Dashcam footage later confirmed the trivial and the coerced nature of the police stop of Bland’s car that afternoon. Encinia tailgated Bland until she was forced to change lanes to let him pass. When she did so without signaling, Encinia proceeded to pull her over.
Then violence at this unnecessary vehicle stop escalated. As the documentary shows, Officer Encinia likely assaulted Bland before forcefully removing her from the car, throwing her to the ground and restraining her. After she was charged with assaulting an officer, Bland was booked in the county jail and held on $5,000 bond.
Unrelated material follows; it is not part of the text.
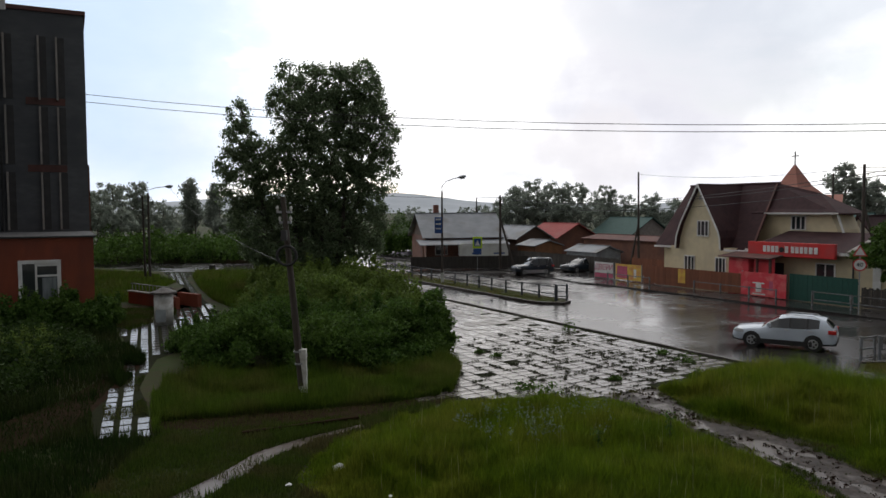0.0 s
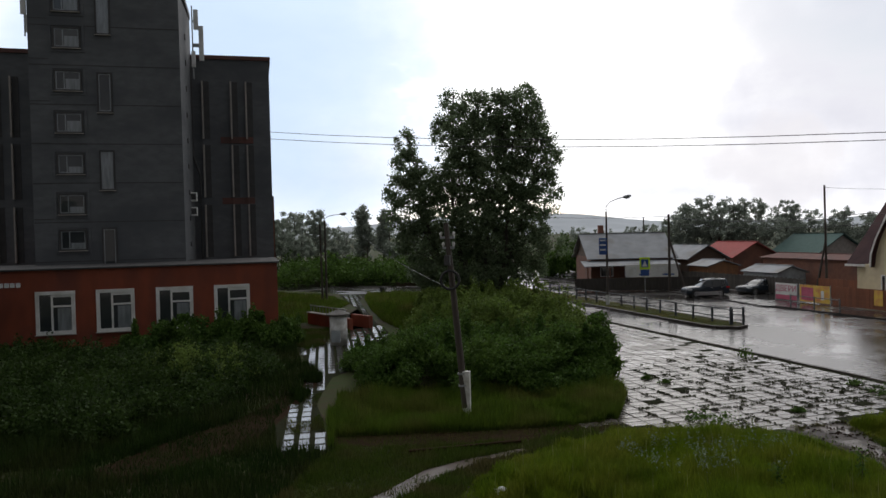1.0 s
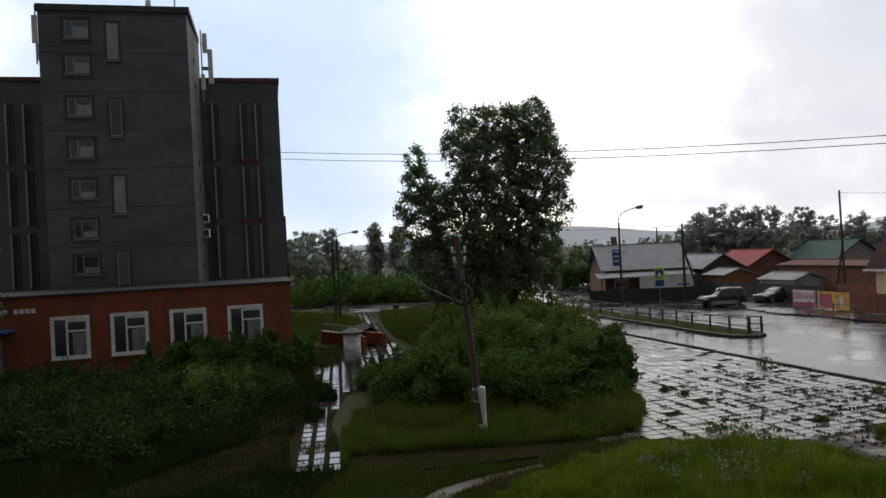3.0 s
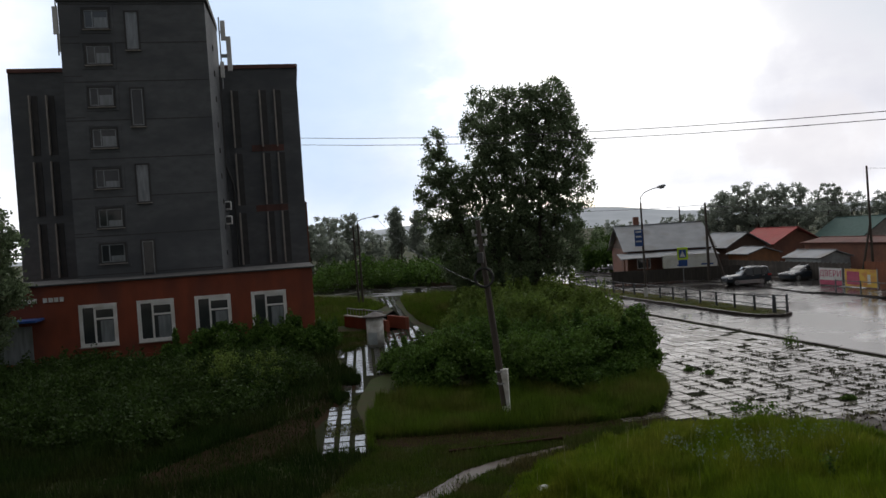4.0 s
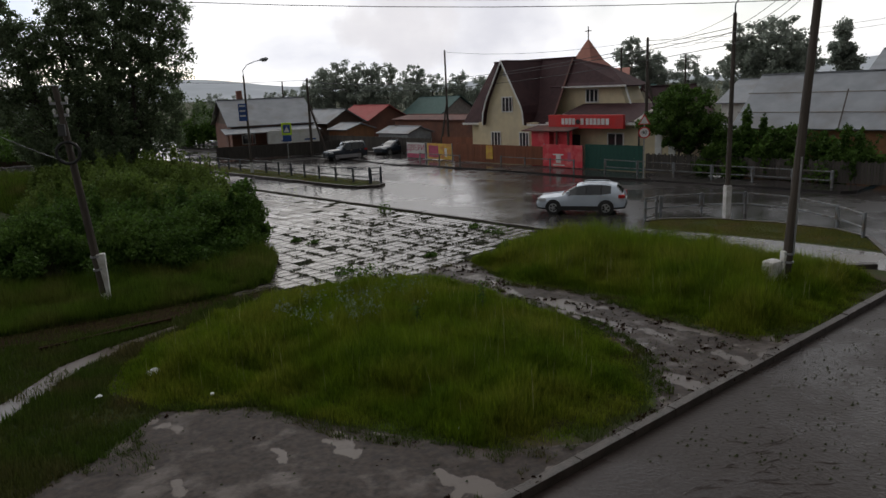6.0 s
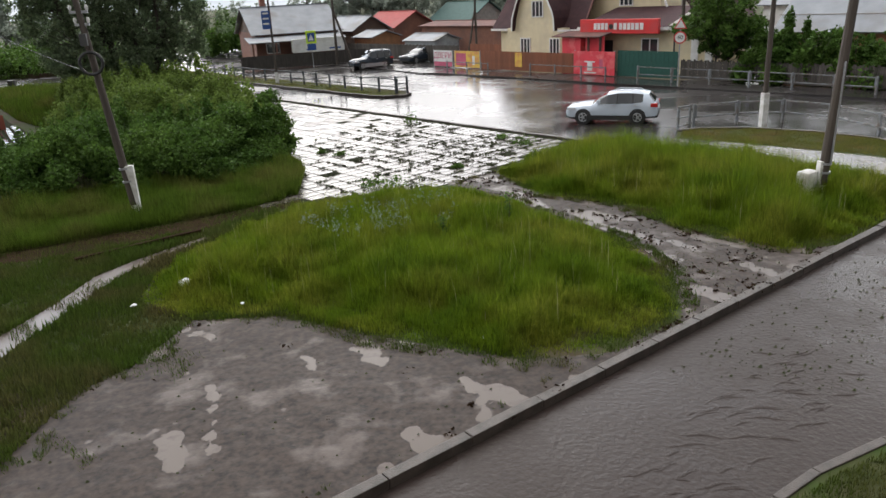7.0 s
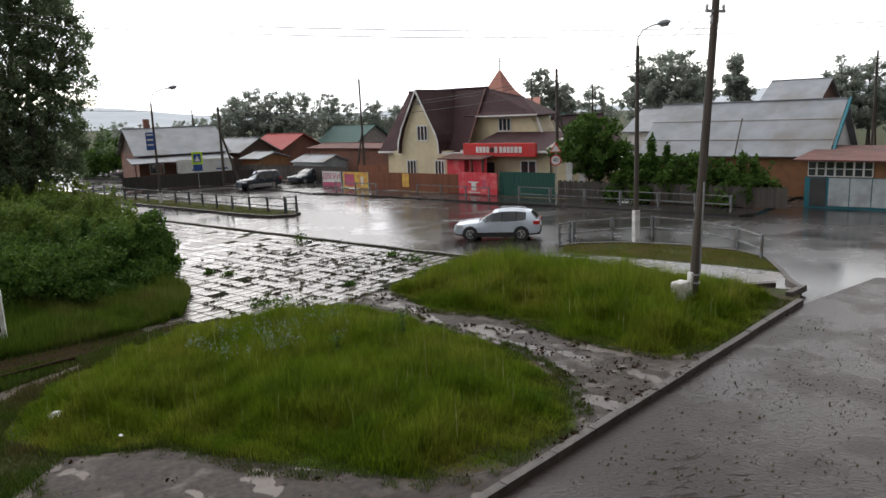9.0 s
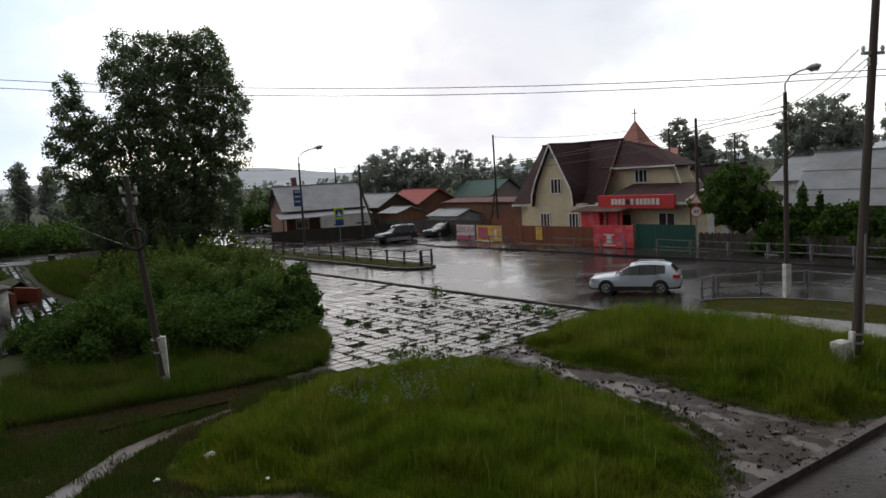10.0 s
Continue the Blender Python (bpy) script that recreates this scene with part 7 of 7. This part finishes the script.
def pave(name, poly, turn, limit, label, near, seed, kit=slabs):
    """Slabs in straight rows within the outline; the nearest are objects, the rest one mesh."""
    top = empty(name, None, label, "paving")
    top["kind"] = "structure"
    g = random.Random(seed)
    c, s = cos(radians(turn)), sin(radians(turn))
    inv = [(x * c + y * s, -x * s + y * c) for x, y in poly]
    x0, x1 = min(p[0] for p in inv), max(p[0] for p in inv)
    y0, y1 = min(p[1] for p in inv), max(p[1] for p in inv)
    cells = []
    for j in range(int((y1 - y0) / SD) + 1):
        for i in range(int((x1 - x0) / SW) + 1):
            lx, ly = x0 + (i + 0.5) * SW, y0 + (j + 0.5) * SD
            cells.append((lx * c - ly * s, lx * s + ly * c))
    cells = [q for q, k in zip(cells, inside(poly, np.array(cells)) & (edge_distance(poly, np.array(cells)) > 0.12)) if k]
    cells.sort(key=lambda q: hypot(q[0] - near[0], q[1] - near[1]))
    V, F = [], []
    for i, (x, y) in enumerate(cells):
        if g.random() < 0.035:
            continue
        m = pose(x, y, 0.004 + g.uniform(-0.007, 0.004), g.uniform(-0.6, 0.6), g.uniform(-0.6, 0.6), turn + g.uniform(-0.7, 0.7))
        me = kit[g.randrange(6)]
        if i < limit:
            ob = new("slab", me)
            ob.parent = top
            ob.matrix_basis = m
        else:
            b = len(V)
            V += [m @ v.co for v in me.vertices]
            F += [[b + k for k in p.vertices] for p in me.polygons]
    if V:
        ob = mesh_obj("slab_field", V, F, kit[0].materials[0], top)
        tagged(ob, kind="stuff")
    return cells


plaza_cells = pave("plaza_paving", PLAZA, STREET_TURN + 90, 290, "wet concrete slab paving with weeds in its joints", (6, 27), 5)
pave("path_paving", PATH_LEFT, 112, 200, "old wet concrete slabs of the garden path", (-9, 20), 6, old_slabs)

# weeds and leaf clods in the joints of the paving
g = np.random.default_rng(77)
pc = np.array([q for q in plaza_cells if hypot(q[0] - 8, q[1] - 29) < 11 or g.random() < 0.12])
w = np.exp(-((pc[:, 0] - 8.5) ** 2 + (pc[:, 1] - 29) ** 2) / 40)
pick = pc[g.random(len(pc)) < 0.14 + 0.66 * w]
ax = np.array([cos(radians(STREET_TURN + 90)), sin(radians(STREET_TURN + 90))])
ay = np.array([-ax[1], ax[0]])
cl = []
for q in pick:
    along = g.random() < 0.5
    o = q + (ay * SD / 2 if along else ax * SW / 2)
    ln = g.uniform(0.12, 0.6)
    d = ax if along else ay
    k = int(10 + 60 * ln)
    cl.append(np.c_[o + d * g.uniform(-ln, ln, (k, 1)) + g.normal(0, 0.035, (k, 2)), 0.02 + g.uniform(0, 0.045, k)])
    if g.random() < 0.45:
        k = 26
        cl.append(np.c_[q + g.normal(0, 0.2, 2) + g.normal(0, 1, (k, 2)) * g.uniform(0.05, 0.12), 0.025 + g.uniform(0, 0.06, k)])
cl = np.concatenate(cl)
v, f = leaf_arrays(cl, 0.078, 0.0, g)
bulk("joint_weeds", v, f, M["clod"], None, "dark weeds and leaf clods in the paving joints", "weeds")
tufts = []
for x, y, r, h in ((6.55, 38.2, 0.35, 0.55), (1.6, 32.4, 0.2, 0.14), (2.3, 31.6, 0.22, 0.12), (6.4, 27.1, 0.2, 0.14), (2.9, 25.6, 0.5, 0.3), (3.6, 25.2, 0.5, 0.35), (9.6, 32.0, 0.3, 0.2), (10.2, 30.4, 0.6, 0.25)):
    tufts.append(np.c_[g.normal(x, r * 0.5, 160), g.normal(y, r * 0.5, 160), 0.03 + np.abs(g.normal(0, h * 0.5, 160))])
v, f = leaf_arrays(np.concatenate(tufts), 0.1, 0.0, g)
bulk("paving_weeds", v, f, M["leaf_bush"], None, "tufts of weeds growing through the paving", "weeds")
# gravel and clods on the mud
pts = np.r_[scatter(MUD_NEAR, 260), scatter(MUD_PASS, 420), scatter([(6, 10.6), (13, 14.2), (18, 16.5), (19, 9), (10, 8.3)], 1500)]
zz = np.r_[np.full(680, 0.03), np.full(1500, -0.108)]
V, F = [], []
for (x, y), z in zip(pts, zz):
    r = abs(g.normal(0.012, 0.012)) + 0.006
    b = len(V)
    V += [(x + r, y, z), (x, y + r * 0.8, z), (x - r, y, z), (x, y - r * 0.8, z), (x + r * 0.2, y, z + r * 0.9)]
    F += [(b, b + 1, b + 4), (b + 1, b + 2, b + 4), (b + 2, b + 3, b + 4), (b + 3, b, b + 4)]
ob = mesh_obj("scattered_stones", V, F, M["clod"])
tagged(ob, "small dark stones and clods scattered on mud and driveway", "stones", kind="stuff")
Then, three days after the stop, Bland was found dead, hanging in her cell.
While many, including her family members, have said that Bland would not have killed herself, the documentarians and others make one point clear: The cause of Bland’s death was the unjust stop, the lies reported by Encinia and the mismanagement by county jail officials.
Whether the most flagrant police actions that have been proposed happened, the racist profiling of Sandra Bland was undoubtedly the cause of her death.
The progressive network of women and men who loved Sandra Bland while she was alive became her standard bearers once she was dead. Beginning with her sorority sisters, the hashtag #whathappenedtosandrabland spread rapidly through social media, especially in Black college circles and Black fraternities and sororities.
The documentary elucidates the way this grassroots movement shifted the gender dialogue in the Movement for Black Lives. After the hashtag was created in early 2015, Sandra Bland became the highest profiled death in the #sayhername struggle.
But the visibility of Sandra Bland’s death is not intended to diminish the memory or loss of cisgender Black males who’ve died at the hands of police or vigilantes. Instead, the story of Sandra Bland brings a fuller picture of state violence against Black people and people of color by disrupting the myth that Black women have escaped state violence.
The legacy of Sandra Bland’s resistance
The Bland case is of immediate importance in San Diego. On the afternoon of Nov. 27, El Cajon resident Aleah Jenkins was taken into custody by cops following a traffic stop in the nearby, upscale community of La Jolla. Aleah was a passenger.
During the stop, this 24-year-old mother of three complained of stomach pains. The arresting officers jokingly dismissed Jenkins’ pleas for help despite her vomiting. They continued to take her to jail — in what might have been as much as an hour-long drive. Once the officers reached the station, Jenkins was found unresponsive. Only then was she transported to the hospital — with brain damage. On Dec. 6, Jenkins died.
Police have certainly speculated that Jenkins consumed a controlled substance. Yet the injustices highlighted in Sandra Bland’s story remind activists everywhere that none of that matters.
The only thing that matters to activists is that if that car had not been stopped in what certainly seems to be a case of racist profiling, and if the police had not ignored Aleah Jenkins’ pleas for help — the cries of a young African-American woman — she would be alive right now.